Two of the angriest moments I’ve ever seen from my father involved spit. The first-and funniest in my opinion-was a year or two ago, when my brother coughed a mouth full of water straight into JD’s face. I wasn’t sure if I was allowed to think it was funny, or if I needed to run and call a coroner, but I swear I saw lightning flash in my dad’s eyes. I still laugh about it.
The second time was significantly less humorous. I was in elementary school, and my dad caught Ethan and I spitting at each other on the trampoline. After a scarily stern lecture about how the soldiers spit on our Savior on his way to die for us and how we would never disrespect his sacrifice or each other in that house, I learned that spit held weighted hatred I never wanted to give or receive.
Last Wednesday I was in desperate need for alone time with God. My cup felt empty and some revival was needed for these weary bones. I was in luck, it was raining, and the roof was empty- two of my favorite things.

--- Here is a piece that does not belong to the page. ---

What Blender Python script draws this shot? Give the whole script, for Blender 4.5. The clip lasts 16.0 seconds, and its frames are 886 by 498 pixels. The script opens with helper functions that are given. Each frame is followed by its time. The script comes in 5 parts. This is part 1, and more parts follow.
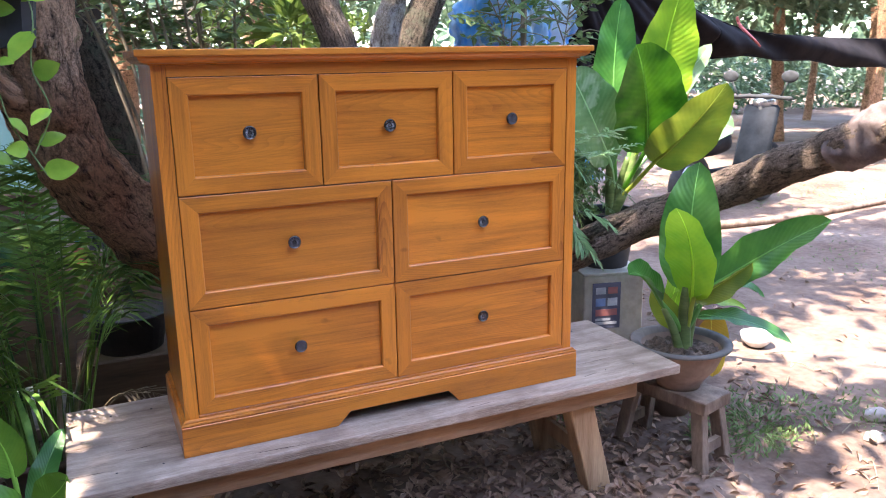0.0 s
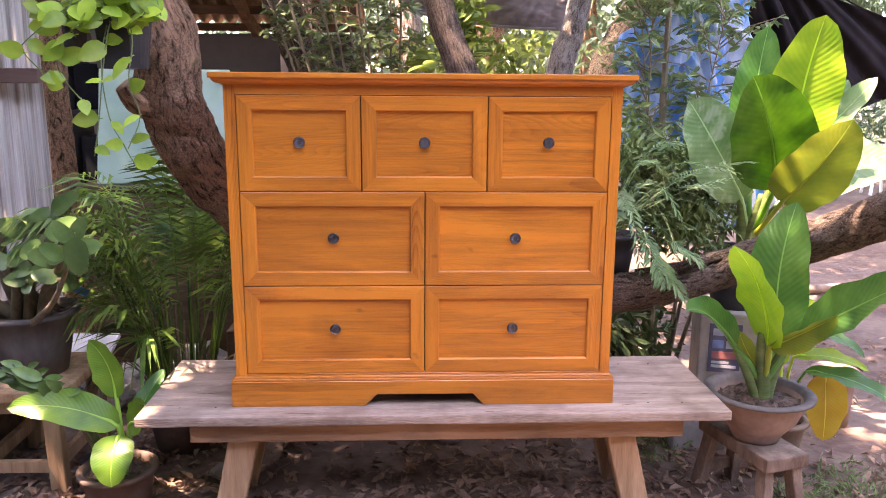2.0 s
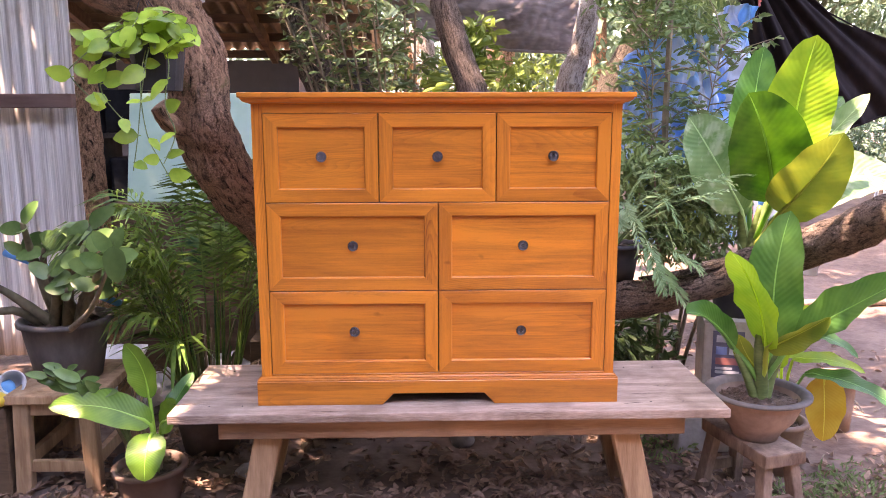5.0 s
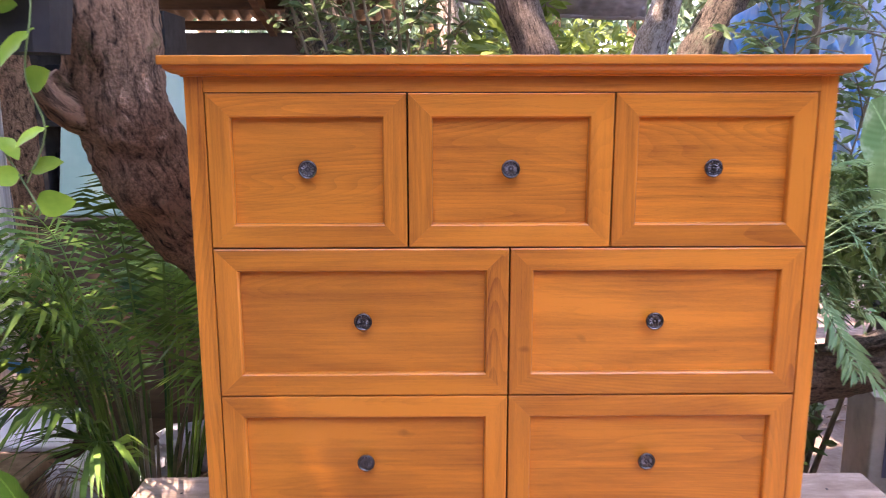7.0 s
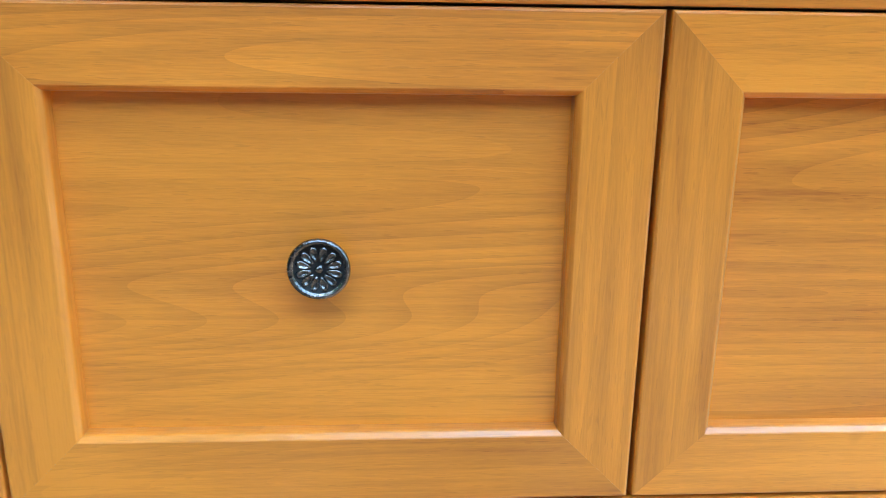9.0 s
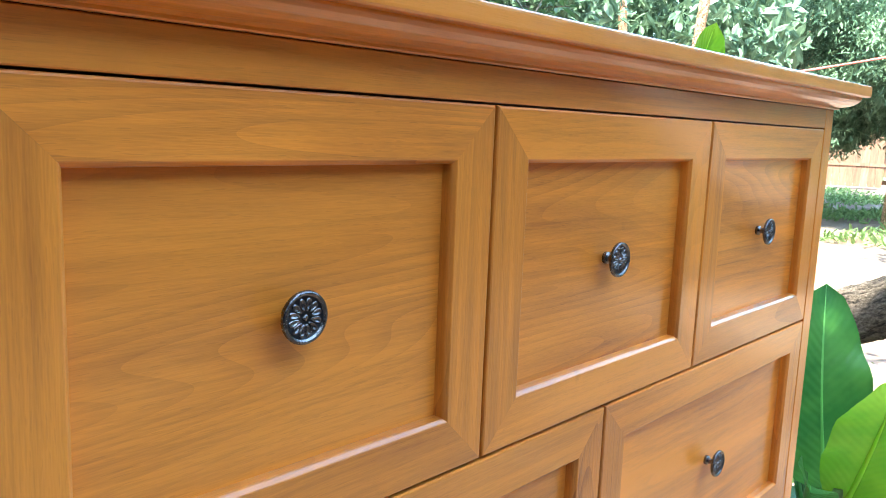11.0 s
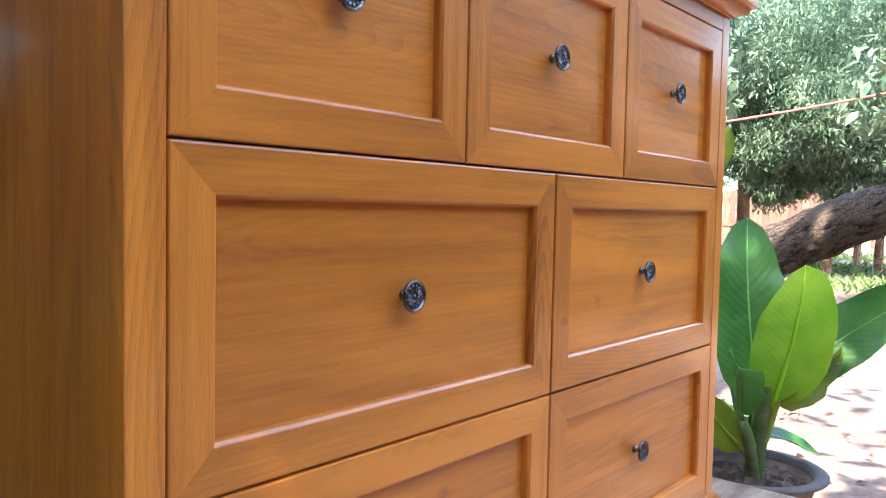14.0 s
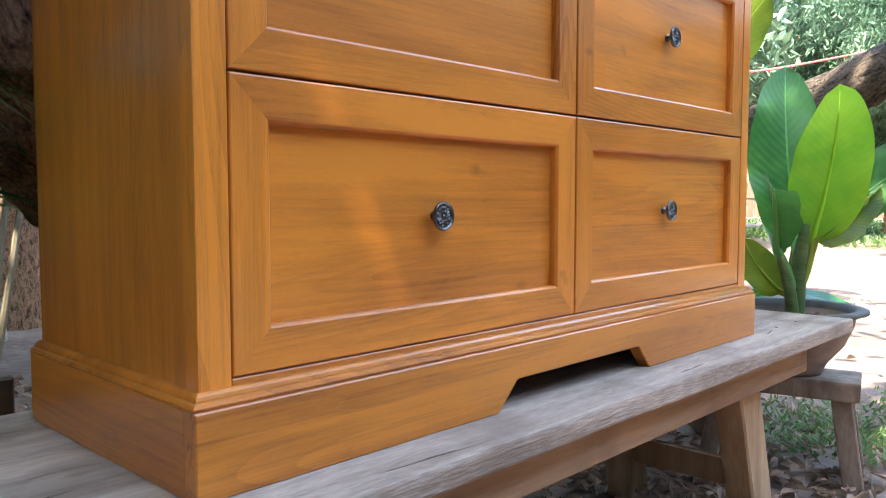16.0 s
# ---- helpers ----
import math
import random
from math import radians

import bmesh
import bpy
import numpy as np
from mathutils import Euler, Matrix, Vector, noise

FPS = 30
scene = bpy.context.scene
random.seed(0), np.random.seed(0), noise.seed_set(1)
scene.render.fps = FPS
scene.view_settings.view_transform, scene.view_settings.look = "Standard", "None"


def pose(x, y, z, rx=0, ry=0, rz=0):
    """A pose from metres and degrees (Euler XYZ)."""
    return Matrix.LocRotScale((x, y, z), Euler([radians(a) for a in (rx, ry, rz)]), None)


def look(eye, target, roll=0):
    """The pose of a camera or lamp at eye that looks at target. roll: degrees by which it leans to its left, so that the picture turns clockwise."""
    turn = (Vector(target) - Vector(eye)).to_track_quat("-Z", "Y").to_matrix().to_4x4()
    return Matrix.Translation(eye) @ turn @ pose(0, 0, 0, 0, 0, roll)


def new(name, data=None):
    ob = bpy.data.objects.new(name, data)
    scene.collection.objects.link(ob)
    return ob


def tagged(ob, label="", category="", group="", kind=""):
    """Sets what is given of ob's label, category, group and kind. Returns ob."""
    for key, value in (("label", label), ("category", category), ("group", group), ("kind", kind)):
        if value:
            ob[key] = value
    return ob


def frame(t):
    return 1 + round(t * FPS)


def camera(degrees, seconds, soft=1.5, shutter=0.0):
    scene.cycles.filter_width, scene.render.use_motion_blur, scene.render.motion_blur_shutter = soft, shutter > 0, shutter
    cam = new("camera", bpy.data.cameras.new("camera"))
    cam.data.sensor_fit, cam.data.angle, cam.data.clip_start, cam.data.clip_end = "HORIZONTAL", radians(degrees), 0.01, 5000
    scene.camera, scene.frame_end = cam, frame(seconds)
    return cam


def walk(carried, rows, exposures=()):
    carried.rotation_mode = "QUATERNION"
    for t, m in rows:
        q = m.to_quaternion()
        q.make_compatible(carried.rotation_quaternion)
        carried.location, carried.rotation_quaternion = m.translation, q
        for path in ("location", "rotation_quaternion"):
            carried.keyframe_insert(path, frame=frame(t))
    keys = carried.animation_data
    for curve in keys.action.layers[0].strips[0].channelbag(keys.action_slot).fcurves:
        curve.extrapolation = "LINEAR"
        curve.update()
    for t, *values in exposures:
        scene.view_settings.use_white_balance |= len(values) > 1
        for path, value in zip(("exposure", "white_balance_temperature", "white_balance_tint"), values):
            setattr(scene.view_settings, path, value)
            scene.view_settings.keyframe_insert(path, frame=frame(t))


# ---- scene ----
cam = camera(59.0, 16.0, soft=0.95, shutter=0.25)
PATH = [
    (0, (-0.035, -0.002, 1.42), (0.771, 1.768, 0.951), -1.0),
    (0.2, (0.061, -0.065, 1.428), (0.779, 1.745, 0.972), -0.4),
    (0.5, (0.242, -0.127, 1.387), (0.799, 1.746, 0.959), -0.1),
    (0.8, (0.385, -0.162, 1.385), (0.823, 1.746, 0.973), 0.3),
    (1, (0.488, -0.185, 1.404), (0.827, 1.738, 0.972), 0.1),
    (1.5, (0.626, -0.279, 1.432), (0.773, 1.665, 0.983), -0.0),
    (2, (0.657, -0.373, 1.411), (0.747, 1.584, 1.011), 0.4),
    (2.5, (0.635, -0.479, 1.382), (0.705, 1.489, 1.03), 0.4),
    (3, (0.628, -0.562, 1.387), (0.694, 1.41, 1.06), 0.1),
    (3.5, (0.638, -0.624, 1.375), (0.701, 1.353, 1.077), -0.1),
    (6, (0.659, -0.238, 1.392), (0.683, 1.729, 1.032), 0.0),
    (6.5, (0.648, 0.137, 1.354), (0.615, 2.108, 1.017), -0.2),
    (7, (0.57, 0.533, 1.382), (0.59, 2.496, 1.003), -0.1),
    (7.5, (0.554, 0.961, 1.414), (0.578, 2.904, 0.94), 0.2),
    (7.7, (0.544, 1.089, 1.381), (0.534, 3.042, 0.948), 0.1),
    (8, (0.461, 1.305, 1.374), (0.49, 3.251, 0.912), 0.4),
    (8.2, (0.427, 1.416, 1.388), (0.442, 3.355, 0.896), 0.3),
    (8.5, (0.398, 1.502, 1.383), (0.422, 3.437, 0.878), 0.4),
    (8.7, (0.387, 1.528, 1.379), (0.457, 3.459, 0.863), 0.5),
    (9, (0.383, 1.549, 1.376), (0.494, 3.476, 0.851), 0.8),
    (9.3, (0.334, 1.575, 1.369), (0.76, 3.467, 0.881), 1.4),
    (9.5, (0.279, 1.592, 1.372), (0.983, 3.409, 0.919), 1.5),
    (10, (0.178, 1.592, 1.376), (1.419, 3.101, 0.95), 2.3),
    (12.5, (-0.057, 1.528, 1.317), (1.454, 2.821, 1.101), 1.7),
    (13, (-0.097, 1.506, 1.251), (1.434, 2.78, 1.072), 1.9),
    (13.5, (-0.135, 1.453, 1.167), (1.402, 2.725, 1.026), 1.7),
    (14, (-0.161, 1.418, 1.059), (1.371, 2.699, 0.957), 1.2),
    (14.5, (-0.177, 1.398, 0.935), (1.341, 2.698, 0.846), 0.8),
    (15, (-0.202, 1.373, 0.834), (1.288, 2.704, 0.746), 0.3),
    (15.5, (-0.216, 1.344, 0.766), (1.244, 2.707, 0.664), 0.2),
    (16, (-0.22, 1.328, 0.705), (1.222, 2.707, 0.575), 0.0),
]
walk(cam, [(t, look(eye, target, roll)) for t, eye, target, roll in PATH],
     exposures=[(0, 3.85, 6700, 18), (0.5, 4.02, 7000, 22), (1.5, 4.13, 8400, 37), (3.5, 4.18, 8500, 41), (6, 4.24, 8200, 42), (7, 4.15, 7600, 38), (7.5, 4.28, 7250, 18), (8.5, 4.6, 6500, -9), (9.4, 4.72, 6350, -14), (10, 4.6, 6200, -15), (12.5, 3.95, 6500, 14), (13.5, 3.97, 6600, 15), (15, 4.03, 6700, 11), (16, 4.07, 6700, 3)])

# ---------------------------------------------------------------- light
SUN_EL, SUN_AZ = 62.0, 250.0          # degrees; azimuth clockwise from +y
world = bpy.data.worlds.new("sky")
scene.world = world
world.use_nodes = True
wn = world.node_tree.nodes
sky = wn.new("ShaderNodeTexSky")
sky.sky_type, sky.sun_disc = "NISHITA", False
sky.sun_elevation, sky.sun_rotation = radians(SUN_EL), radians(SUN_AZ)
world.node_tree.links.new(sky.outputs[0], wn["Background"].inputs[0])
wn["Background"].inputs[1].default_value = 0.15

sun = new("sun", bpy.data.lights.new("sun", "SUN"))
sun.data.energy, sun.data.angle, sun.data.color = 2.0, radians(0.53), (1.0, 0.95, 0.86)
sun_dir = Vector((math.sin(radians(SUN_AZ)) * math.cos(radians(SUN_EL)),
                  math.cos(radians(SUN_AZ)) * math.cos(radians(SUN_EL)), math.sin(radians(SUN_EL))))
sun.matrix_basis = look(sun_dir * 30, (0, 0, 0))
SLX, SLY = -sun_dir.x / sun_dir.z, -sun_dir.y / sun_dir.z          # how far a shadow moves for each metre of height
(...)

I grabbed my rain jacket and headphones and stood(danced, let’s be real) for an hour, crying and smiling and trying to be Jesus’s biggest hype man. I’ve looked back over the playlist I was jamming to, and I still don’t know what song quite hit me, but I got another wave of appreciation for how good God is to us.
I though of John 20, when Thomas demands to see Jesus’s wounds.
Are you joking me?
Were I Jesus, that boy would have received a quick smack with my holy hand and an angry spat right to the face. I probably would have screamed something along the lines of “LOOK WHAT YOU DID TO ME. Look what I had to suffer for you, YOUR sins held me there, every tear I cried was because YOU messed up. YOU deserve these holes, and you dare ask me to PROVE my goodness?!’
I think back to all the times I’ve been hurt, and if any one of those people ever saw, let alone dared to ask me to see how much they had hurt me, it would destroy me. It’s a natural defense to not let people see how they harm you.
And I think to myself, ‘stupid, stupid Thomas’.
But how many times do I ask God to prove His sovereignty to me? How often do my choices feel like a spat in the face of God? How many times have I said ‘not today, Jesus’ ?
***’stupid, stupid all of us’
What a good love that is. To refrain from the spit is inhumanly gracious in itself, but to extend that hand with love, to let Thomas touch the wounds and feel how deeply the Father cares for him is unfathomable to me.
Thought I’d share that. God loves you a heck of a lot, and it’s really cool that we don’t deserve it and He still extends it, so we don’t have to fear ever losing that lose to our mistakes.
Update:
Tomorrow is my last day in Cambodia! That’s WILD.
My whole squad is heading to Bangkok for a Leadership Development Weekend on Sunday, then taking a few connecting flights to Honduras! God’s done weird/frustrating/needed/gracious/merciful/big things in Cambodia and I am grateful of my time here.